Em face da omissão e progressiva cooptação dos movimentos sociais pelo governo PT desde 2002, muitos são os passos a serem dados pela juventude compreensivamente despolitizada presente nas ruas. A tática é desmobilizar as manifestações alegando risco de golpe de direita. Cumpre reafirmar que o governo brasileiro é completamente servo do capital, privatiza, faz superávit primário para pagar a dívida pública, corta gastos com educação e reprime o movimento sindical. É, portanto, necessário à manutenção do status quo no Brasil e aliado da burguesia, não existindo qualquer risco de que sofra algum tipo de golpe.

Quanto às consequências do processo, até o momento, parciais vitórias foram conquistadas, como a redução do preço da passagem para autocarro em várias cidades. Mas, como dizem as palavras de ordem: "isso não é por 20 centavos". Na análise do economista Plinio Junior, "o tufão que revitaliza a luta de classes provocou a desnaturalização da economia, colocando em evidência o componente ideológico que oculta os interesses". Para as ruas, a vitória deve vir do lucro dos capitalistas e não do orçamento público.

Enquanto a economia brasileira desaquece (previsão de PIB em 2,5% para 2013), a pseudo-esquerda se desgasta no governo e o povo toma consciência rapidamente, uma resposta proporcional é esperada. O governo já anunciou reuniões com os estados, alguns investimentos em saúde, o dinheiro do petróleo do pré-sal para educação e um plebiscito para a reforma política.

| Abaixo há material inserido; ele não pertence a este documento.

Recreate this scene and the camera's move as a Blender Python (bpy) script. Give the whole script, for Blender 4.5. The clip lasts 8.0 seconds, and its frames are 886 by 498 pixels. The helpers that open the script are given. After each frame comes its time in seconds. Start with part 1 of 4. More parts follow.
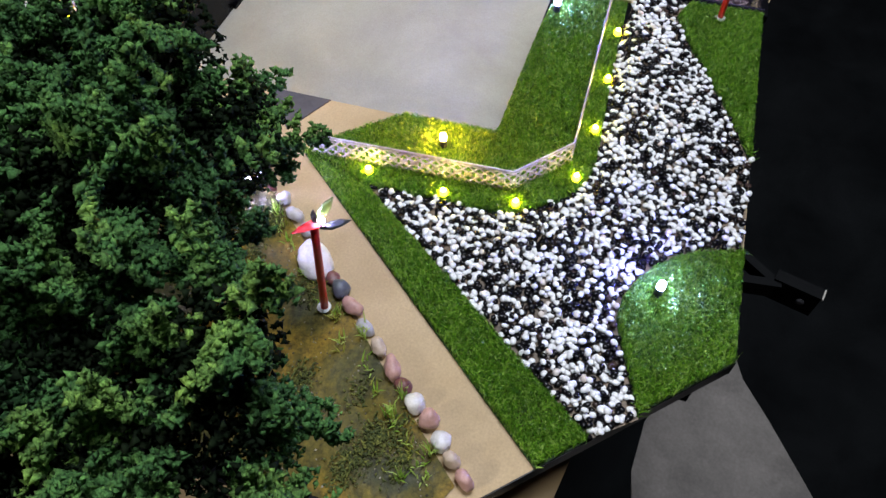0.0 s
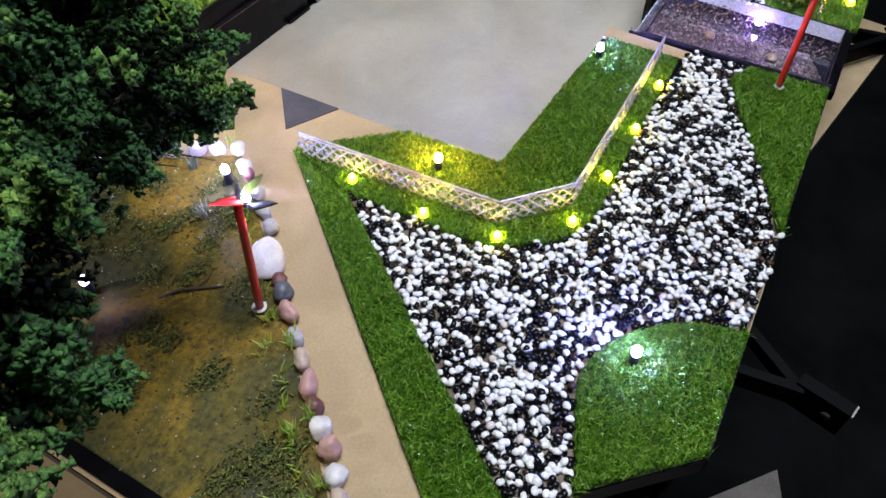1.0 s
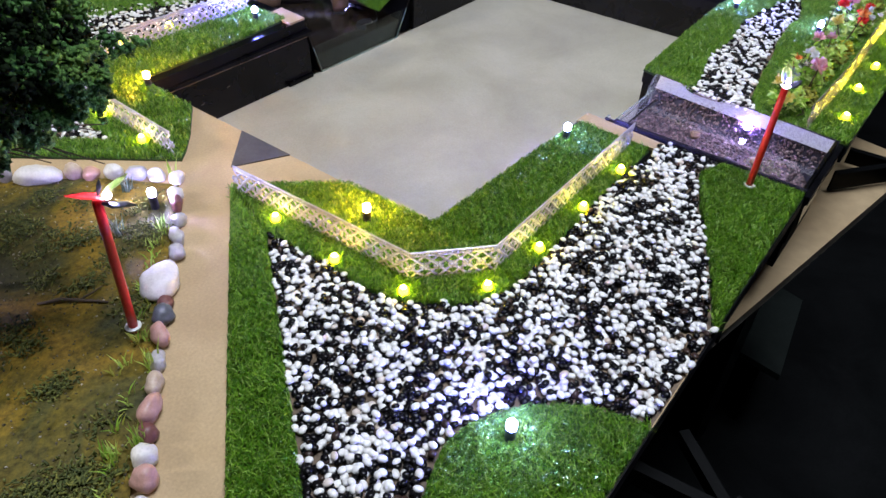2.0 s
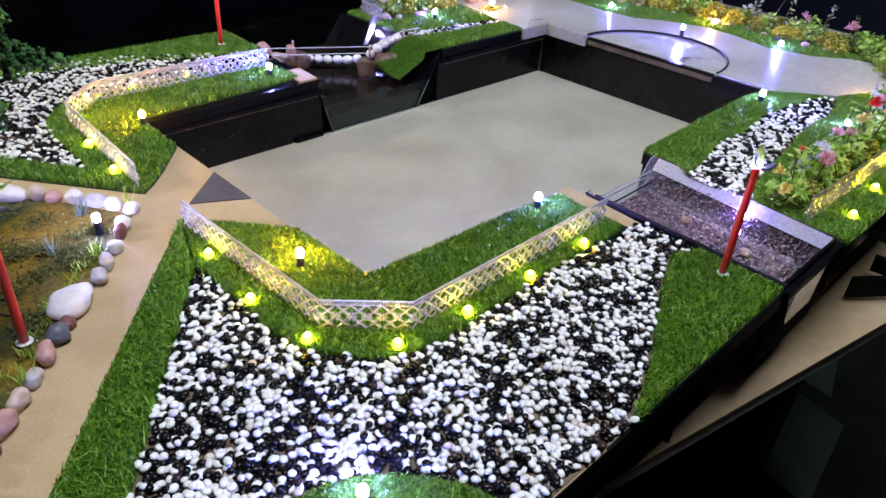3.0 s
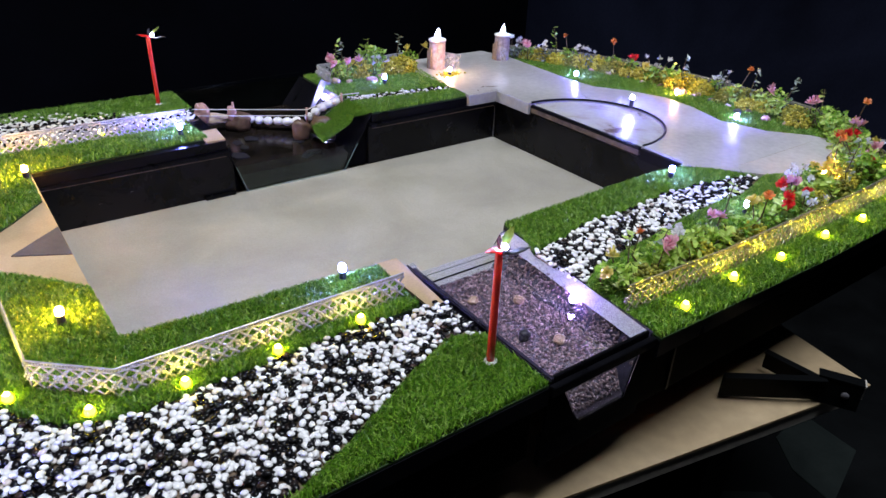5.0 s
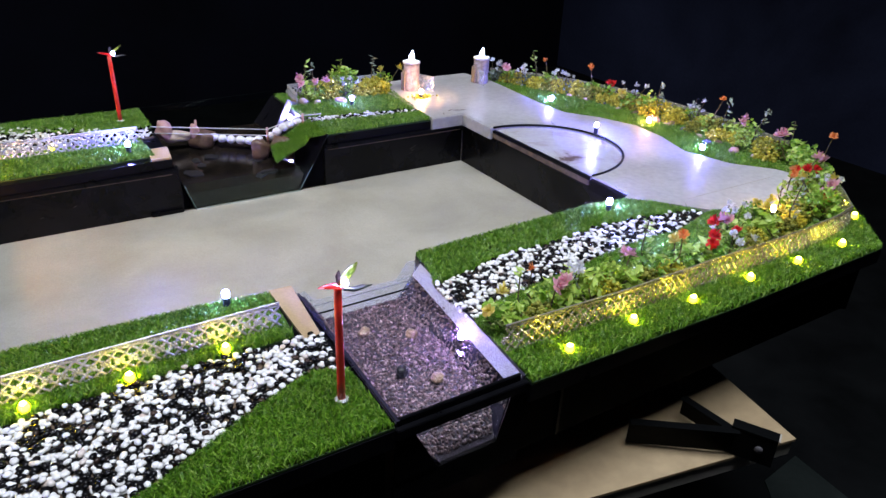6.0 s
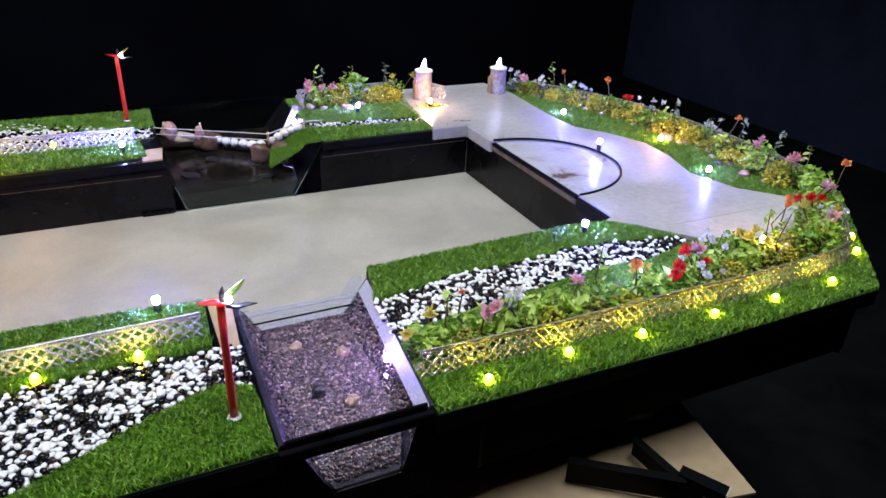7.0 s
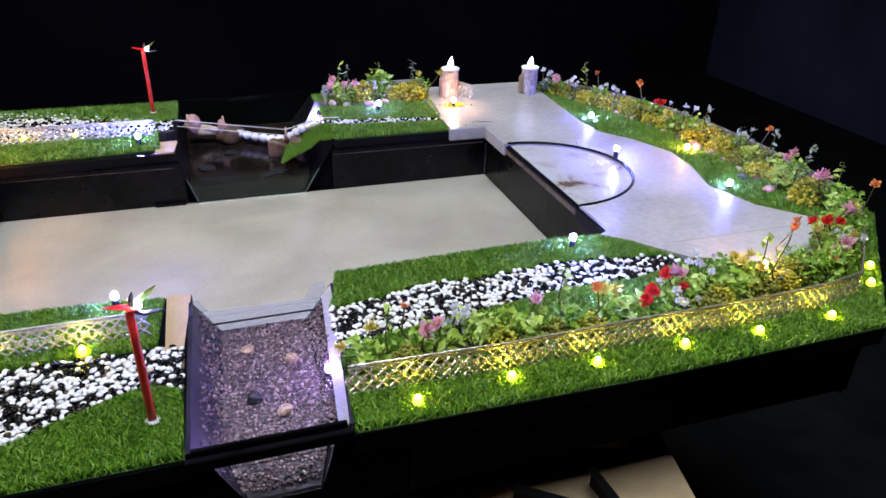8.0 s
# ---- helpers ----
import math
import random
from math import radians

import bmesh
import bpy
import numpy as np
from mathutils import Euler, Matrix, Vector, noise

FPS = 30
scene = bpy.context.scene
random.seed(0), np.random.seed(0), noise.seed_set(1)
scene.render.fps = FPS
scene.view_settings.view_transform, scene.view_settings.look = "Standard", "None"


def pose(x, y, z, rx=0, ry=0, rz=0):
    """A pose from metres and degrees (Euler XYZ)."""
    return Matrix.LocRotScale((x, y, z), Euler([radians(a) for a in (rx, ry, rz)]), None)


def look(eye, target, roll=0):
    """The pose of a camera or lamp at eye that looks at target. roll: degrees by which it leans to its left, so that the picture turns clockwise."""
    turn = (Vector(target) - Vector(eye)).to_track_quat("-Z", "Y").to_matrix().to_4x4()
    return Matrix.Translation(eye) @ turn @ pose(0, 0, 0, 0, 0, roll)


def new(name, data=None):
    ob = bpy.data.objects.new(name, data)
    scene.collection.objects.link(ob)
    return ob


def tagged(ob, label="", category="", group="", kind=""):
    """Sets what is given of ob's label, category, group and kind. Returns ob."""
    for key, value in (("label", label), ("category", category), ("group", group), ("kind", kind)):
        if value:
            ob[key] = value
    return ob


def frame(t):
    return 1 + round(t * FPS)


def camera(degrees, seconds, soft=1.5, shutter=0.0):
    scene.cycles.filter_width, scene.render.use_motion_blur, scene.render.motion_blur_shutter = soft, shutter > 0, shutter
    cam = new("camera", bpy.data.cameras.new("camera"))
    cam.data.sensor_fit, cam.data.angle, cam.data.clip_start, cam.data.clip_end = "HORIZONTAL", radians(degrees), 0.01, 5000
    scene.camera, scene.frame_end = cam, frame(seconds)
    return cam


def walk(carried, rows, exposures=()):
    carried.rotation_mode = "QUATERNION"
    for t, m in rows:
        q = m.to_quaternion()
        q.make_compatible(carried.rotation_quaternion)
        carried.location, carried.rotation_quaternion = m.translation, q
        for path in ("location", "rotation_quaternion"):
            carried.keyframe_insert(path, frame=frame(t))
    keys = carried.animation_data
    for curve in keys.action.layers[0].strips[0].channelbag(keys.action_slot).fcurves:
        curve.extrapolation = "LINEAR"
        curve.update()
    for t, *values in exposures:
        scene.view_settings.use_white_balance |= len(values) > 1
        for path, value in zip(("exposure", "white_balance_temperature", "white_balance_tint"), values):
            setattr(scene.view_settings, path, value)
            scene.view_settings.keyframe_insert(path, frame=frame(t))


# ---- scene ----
cam = camera(64.3, 8.0)
PATH = [
    (0, (-0.375, 0.136, 0.48), (0.711, 0.5, -1.16), -1.7),
    (0.5, (-0.359, 0.093, 0.441), (0.769, 0.606, -1.129), -1.0),
    (1, (-0.337, 0.051, 0.406), (0.816, 0.705, -1.091), -0.4),
    (1.5, (-0.315, -0.001, 0.376), (0.899, 0.79, -1.004), 0.6),
    (2, (-0.282, -0.046, 0.352), (0.967, 0.863, -0.919), 2.5),
    (2.2, (-0.266, -0.063, 0.346), (0.993, 0.908, -0.868), 2.8),
    (3.3, (-0.174, -0.148, 0.317), (1.015, 1.066, -0.738), 3.6),
    (3.5, (-0.155, -0.165, 0.318), (1.021, 1.074, -0.722), 3.1),
    (4, (-0.101, -0.2, 0.323), (1.04, 1.095, -0.687), 2.1),
    (4.5, (-0.045, -0.24, 0.33), (1.052, 1.113, -0.652), 2.1),
    (6, (0.147, -0.34, 0.347), (1.107, 1.152, -0.574), 2.4),
    (6.5, (0.207, -0.363, 0.351), (1.095, 1.177, -0.565), 2.3),
    (7, (0.267, -0.375, 0.352), (1.056, 1.219, -0.564), 2.4),
    (7.5, (0.321, -0.384, 0.355), (1.002, 1.249, -0.578), 2.4),
    (8, (0.382, -0.392, 0.362), (0.954, 1.276, -0.582), 1.8),
]
walk(cam, [(t, look(eye, target, roll)) for t, eye, target, roll in PATH],
     exposures=[(0, 0.0), (2.2, 0.0), (3.3, -0.1), (4.7, -0.08), (6, 0.06), (8, 0.1)])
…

Se o movimento espontâneo conseguirá delimitar suas bandeiras e a esquerda partidária acertará e será permitida como direção política do processo, são análises ainda impossíveis de serem feitas. Fato é que potencial de mobilização e disposição do povo, radicalidade, vontade de discutir e de conquistar as bandeiras que transformarão as condições de vida, não faltam às manifestações quase diárias, com milhares, em centenas de cidades. Porém, já há ganhos importantes aqui, vez que, na pior das hipóteses, após o episódio dessas últimas semanas, a luta de classes brasileira se fará em outro patamar na relação de forças.